■ **Task to carry out**:
Would you write out the listing verbatim and skip every picture in it?

■ **Supplied material**:
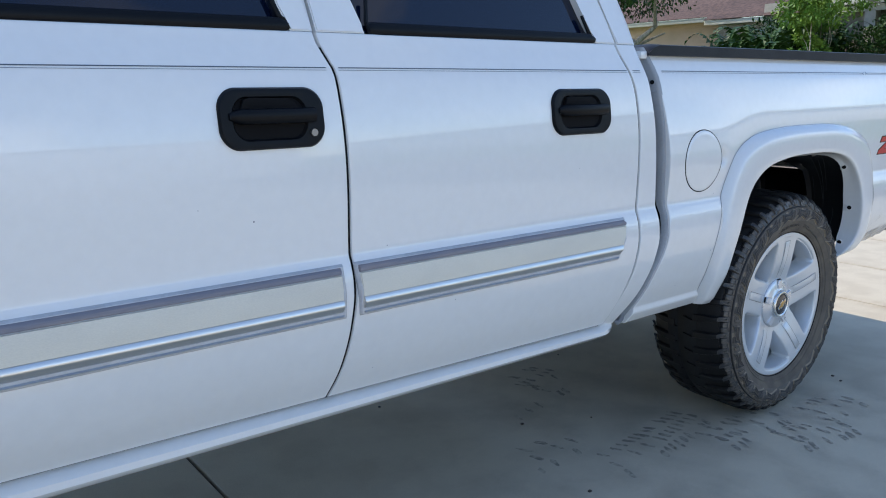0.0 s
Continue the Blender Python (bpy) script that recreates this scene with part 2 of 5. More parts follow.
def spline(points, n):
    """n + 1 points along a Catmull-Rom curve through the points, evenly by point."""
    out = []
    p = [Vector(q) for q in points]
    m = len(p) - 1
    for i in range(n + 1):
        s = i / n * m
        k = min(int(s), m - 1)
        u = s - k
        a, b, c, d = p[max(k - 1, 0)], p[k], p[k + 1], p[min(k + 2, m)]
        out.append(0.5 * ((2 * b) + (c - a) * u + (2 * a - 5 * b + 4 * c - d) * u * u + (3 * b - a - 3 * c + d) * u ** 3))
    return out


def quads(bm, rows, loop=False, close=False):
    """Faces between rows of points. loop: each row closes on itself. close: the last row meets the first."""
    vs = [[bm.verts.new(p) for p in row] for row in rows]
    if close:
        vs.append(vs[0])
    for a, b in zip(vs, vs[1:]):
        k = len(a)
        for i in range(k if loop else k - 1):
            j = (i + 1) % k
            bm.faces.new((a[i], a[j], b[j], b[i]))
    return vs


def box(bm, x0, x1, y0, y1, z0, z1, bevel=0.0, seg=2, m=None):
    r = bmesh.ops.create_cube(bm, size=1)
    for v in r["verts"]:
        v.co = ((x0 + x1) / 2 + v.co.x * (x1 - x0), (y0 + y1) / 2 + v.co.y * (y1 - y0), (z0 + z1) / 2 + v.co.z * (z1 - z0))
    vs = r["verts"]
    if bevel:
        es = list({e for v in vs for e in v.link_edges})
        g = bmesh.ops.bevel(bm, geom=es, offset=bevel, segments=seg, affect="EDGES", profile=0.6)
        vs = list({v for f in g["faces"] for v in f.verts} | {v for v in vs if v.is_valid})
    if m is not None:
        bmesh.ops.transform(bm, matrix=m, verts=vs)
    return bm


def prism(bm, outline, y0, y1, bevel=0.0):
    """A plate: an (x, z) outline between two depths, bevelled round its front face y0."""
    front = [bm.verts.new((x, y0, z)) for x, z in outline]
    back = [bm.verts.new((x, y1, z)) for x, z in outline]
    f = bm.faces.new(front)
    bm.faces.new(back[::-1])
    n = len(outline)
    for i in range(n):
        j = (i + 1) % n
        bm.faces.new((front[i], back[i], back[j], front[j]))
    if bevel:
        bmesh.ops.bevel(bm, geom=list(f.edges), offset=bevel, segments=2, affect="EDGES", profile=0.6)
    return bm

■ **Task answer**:
0.0 s
Continue the Blender Python (bpy) script that recreates this scene with part 2 of 5. More parts follow.
def spline(points, n):
    """n + 1 points along a Catmull-Rom curve through the points, evenly by point."""
    out = []
    p = [Vector(q) for q in points]
    m = len(p) - 1
    for i in range(n + 1):
        s = i / n * m
        k = min(int(s), m - 1)
        u = s - k
        a, b, c, d = p[max(k - 1, 0)], p[k], p[k + 1], p[min(k + 2, m)]
        out.append(0.5 * ((2 * b) + (c - a) * u + (2 * a - 5 * b + 4 * c - d) * u * u + (3 * b - a - 3 * c + d) * u ** 3))
    return out


def quads(bm, rows, loop=False, close=False):
    """Faces between rows of points. loop: each row closes on itself. close: the last row meets the first."""
    vs = [[bm.verts.new(p) for p in row] for row in rows]
    if close:
        vs.append(vs[0])
    for a, b in zip(vs, vs[1:]):
        k = len(a)
        for i in range(k if loop else k - 1):
            j = (i + 1) % k
            bm.faces.new((a[i], a[j], b[j], b[i]))
    return vs


def box(bm, x0, x1, y0, y1, z0, z1, bevel=0.0, seg=2, m=None):
    r = bmesh.ops.create_cube(bm, size=1)
    for v in r["verts"]:
        v.co = ((x0 + x1) / 2 + v.co.x * (x1 - x0), (y0 + y1) / 2 + v.co.y * (y1 - y0), (z0 + z1) / 2 + v.co.z * (z1 - z0))
    vs = r["verts"]
    if bevel:
        es = list({e for v in vs for e in v.link_edges})
        g = bmesh.ops.bevel(bm, geom=es, offset=bevel, segments=seg, affect="EDGES", profile=0.6)
        vs = list({v for f in g["faces"] for v in f.verts} | {v for v in vs if v.is_valid})
    if m is not None:
        bmesh.ops.transform(bm, matrix=m, verts=vs)
    return bm


def prism(bm, outline, y0, y1, bevel=0.0):
    """A plate: an (x, z) outline between two depths, bevelled round its front face y0."""
    front = [bm.verts.new((x, y0, z)) for x, z in outline]
    back = [bm.verts.new((x, y1, z)) for x, z in outline]
    f = bm.faces.new(front)
    bm.faces.new(back[::-1])
    n = len(outline)
    for i in range(n):
        j = (i + 1) % n
        bm.faces.new((front[i], back[i], back[j], front[j]))
    if bevel:
        bmesh.ops.bevel(bm, geom=list(f.edges), offset=bevel, segments=2, affect="EDGES", profile=0.6)
    return bm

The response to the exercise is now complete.